Problem statement
Return every line below as is, leaving out the pictures.

Data lines
((
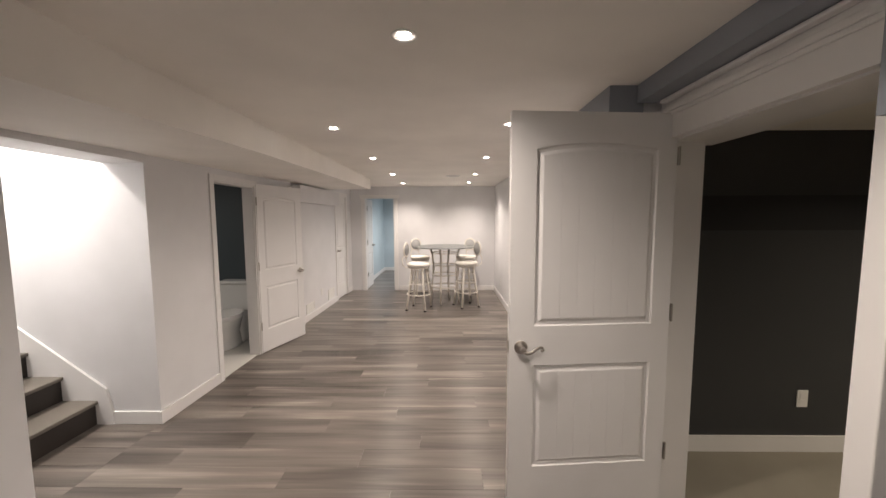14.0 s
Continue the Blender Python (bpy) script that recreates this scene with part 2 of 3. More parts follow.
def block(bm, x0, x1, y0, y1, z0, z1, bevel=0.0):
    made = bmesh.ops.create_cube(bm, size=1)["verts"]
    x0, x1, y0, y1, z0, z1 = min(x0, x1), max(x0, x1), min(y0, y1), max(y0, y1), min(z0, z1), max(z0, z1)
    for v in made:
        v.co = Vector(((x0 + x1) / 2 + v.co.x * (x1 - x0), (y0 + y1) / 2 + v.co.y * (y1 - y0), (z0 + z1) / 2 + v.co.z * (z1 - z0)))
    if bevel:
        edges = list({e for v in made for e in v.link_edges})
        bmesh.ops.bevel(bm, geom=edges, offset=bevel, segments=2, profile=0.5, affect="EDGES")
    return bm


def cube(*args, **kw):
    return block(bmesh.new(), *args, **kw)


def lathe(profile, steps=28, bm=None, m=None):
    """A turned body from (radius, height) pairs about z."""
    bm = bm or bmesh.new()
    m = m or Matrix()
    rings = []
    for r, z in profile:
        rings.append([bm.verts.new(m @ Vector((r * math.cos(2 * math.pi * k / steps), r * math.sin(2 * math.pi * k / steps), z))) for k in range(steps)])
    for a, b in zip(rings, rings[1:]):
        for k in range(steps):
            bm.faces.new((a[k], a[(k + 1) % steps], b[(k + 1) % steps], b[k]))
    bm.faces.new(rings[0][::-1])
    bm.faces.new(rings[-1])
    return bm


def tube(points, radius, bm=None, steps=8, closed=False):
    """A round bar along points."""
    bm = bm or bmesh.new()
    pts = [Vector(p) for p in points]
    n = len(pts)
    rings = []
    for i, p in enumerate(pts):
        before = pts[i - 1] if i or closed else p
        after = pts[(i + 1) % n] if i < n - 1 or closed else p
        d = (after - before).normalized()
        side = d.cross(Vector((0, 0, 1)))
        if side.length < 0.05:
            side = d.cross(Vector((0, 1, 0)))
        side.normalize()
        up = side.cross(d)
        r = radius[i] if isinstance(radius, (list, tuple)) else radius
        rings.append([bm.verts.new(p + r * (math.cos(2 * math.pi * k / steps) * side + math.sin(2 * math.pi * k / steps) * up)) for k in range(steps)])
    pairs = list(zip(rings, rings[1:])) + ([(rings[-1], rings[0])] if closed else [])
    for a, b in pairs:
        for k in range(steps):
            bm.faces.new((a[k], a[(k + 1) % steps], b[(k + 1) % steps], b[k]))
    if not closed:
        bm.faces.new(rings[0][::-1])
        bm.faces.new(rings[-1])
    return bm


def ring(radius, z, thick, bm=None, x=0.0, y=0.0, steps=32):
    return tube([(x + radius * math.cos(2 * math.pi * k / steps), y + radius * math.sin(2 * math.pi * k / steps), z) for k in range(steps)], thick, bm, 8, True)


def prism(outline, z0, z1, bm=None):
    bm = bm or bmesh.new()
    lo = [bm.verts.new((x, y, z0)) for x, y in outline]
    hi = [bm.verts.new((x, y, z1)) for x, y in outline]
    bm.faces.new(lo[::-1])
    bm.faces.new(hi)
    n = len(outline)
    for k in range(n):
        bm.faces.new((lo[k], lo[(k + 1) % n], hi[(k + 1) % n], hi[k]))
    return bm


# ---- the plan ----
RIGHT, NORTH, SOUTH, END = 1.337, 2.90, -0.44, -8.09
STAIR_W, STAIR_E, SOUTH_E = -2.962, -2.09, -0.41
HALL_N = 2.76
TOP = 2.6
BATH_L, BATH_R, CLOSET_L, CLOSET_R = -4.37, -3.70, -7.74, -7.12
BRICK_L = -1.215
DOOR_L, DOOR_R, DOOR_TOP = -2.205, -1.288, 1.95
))
Correct result
14.0 s
Continue the Blender Python (bpy) script that recreates this scene with part 2 of 3. More parts follow.
def block(bm, x0, x1, y0, y1, z0, z1, bevel=0.0):
    made = bmesh.ops.create_cube(bm, size=1)["verts"]
    x0, x1, y0, y1, z0, z1 = min(x0, x1), max(x0, x1), min(y0, y1), max(y0, y1), min(z0, z1), max(z0, z1)
    for v in made:
        v.co = Vector(((x0 + x1) / 2 + v.co.x * (x1 - x0), (y0 + y1) / 2 + v.co.y * (y1 - y0), (z0 + z1) / 2 + v.co.z * (z1 - z0)))
    if bevel:
        edges = list({e for v in made for e in v.link_edges})
        bmesh.ops.bevel(bm, geom=edges, offset=bevel, segments=2, profile=0.5, affect="EDGES")
    return bm


def cube(*args, **kw):
    return block(bmesh.new(), *args, **kw)


def lathe(profile, steps=28, bm=None, m=None):
    """A turned body from (radius, height) pairs about z."""
    bm = bm or bmesh.new()
    m = m or Matrix()
    rings = []
    for r, z in profile:
        rings.append([bm.verts.new(m @ Vector((r * math.cos(2 * math.pi * k / steps), r * math.sin(2 * math.pi * k / steps), z))) for k in range(steps)])
    for a, b in zip(rings, rings[1:]):
        for k in range(steps):
            bm.faces.new((a[k], a[(k + 1) % steps], b[(k + 1) % steps], b[k]))
    bm.faces.new(rings[0][::-1])
    bm.faces.new(rings[-1])
    return bm


def tube(points, radius, bm=None, steps=8, closed=False):
    """A round bar along points."""
    bm = bm or bmesh.new()
    pts = [Vector(p) for p in points]
    n = len(pts)
    rings = []
    for i, p in enumerate(pts):
        before = pts[i - 1] if i or closed else p
        after = pts[(i + 1) % n] if i < n - 1 or closed else p
        d = (after - before).normalized()
        side = d.cross(Vector((0, 0, 1)))
        if side.length < 0.05:
            side = d.cross(Vector((0, 1, 0)))
        side.normalize()
        up = side.cross(d)
        r = radius[i] if isinstance(radius, (list, tuple)) else radius
        rings.append([bm.verts.new(p + r * (math.cos(2 * math.pi * k / steps) * side + math.sin(2 * math.pi * k / steps) * up)) for k in range(steps)])
    pairs = list(zip(rings, rings[1:])) + ([(rings[-1], rings[0])] if closed else [])
    for a, b in pairs:
        for k in range(steps):
            bm.faces.new((a[k], a[(k + 1) % steps], b[(k + 1) % steps], b[k]))
    if not closed:
        bm.faces.new(rings[0][::-1])
        bm.faces.new(rings[-1])
    return bm


def ring(radius, z, thick, bm=None, x=0.0, y=0.0, steps=32):
    return tube([(x + radius * math.cos(2 * math.pi * k / steps), y + radius * math.sin(2 * math.pi * k / steps), z) for k in range(steps)], thick, bm, 8, True)


def prism(outline, z0, z1, bm=None):
    bm = bm or bmesh.new()
    lo = [bm.verts.new((x, y, z0)) for x, y in outline]
    hi = [bm.verts.new((x, y, z1)) for x, y in outline]
    bm.faces.new(lo[::-1])
    bm.faces.new(hi)
    n = len(outline)
    for k in range(n):
        bm.faces.new((lo[k], lo[(k + 1) % n], hi[(k + 1) % n], hi[k]))
    return bm


# ---- the plan ----
RIGHT, NORTH, SOUTH, END = 1.337, 2.90, -0.44, -8.09
STAIR_W, STAIR_E, SOUTH_E = -2.962, -2.09, -0.41
HALL_N = 2.76
TOP = 2.6
BATH_L, BATH_R, CLOSET_L, CLOSET_R = -4.37, -3.70, -7.74, -7.12
BRICK_L = -1.215
DOOR_L, DOOR_R, DOOR_TOP = -2.205, -1.288, 1.95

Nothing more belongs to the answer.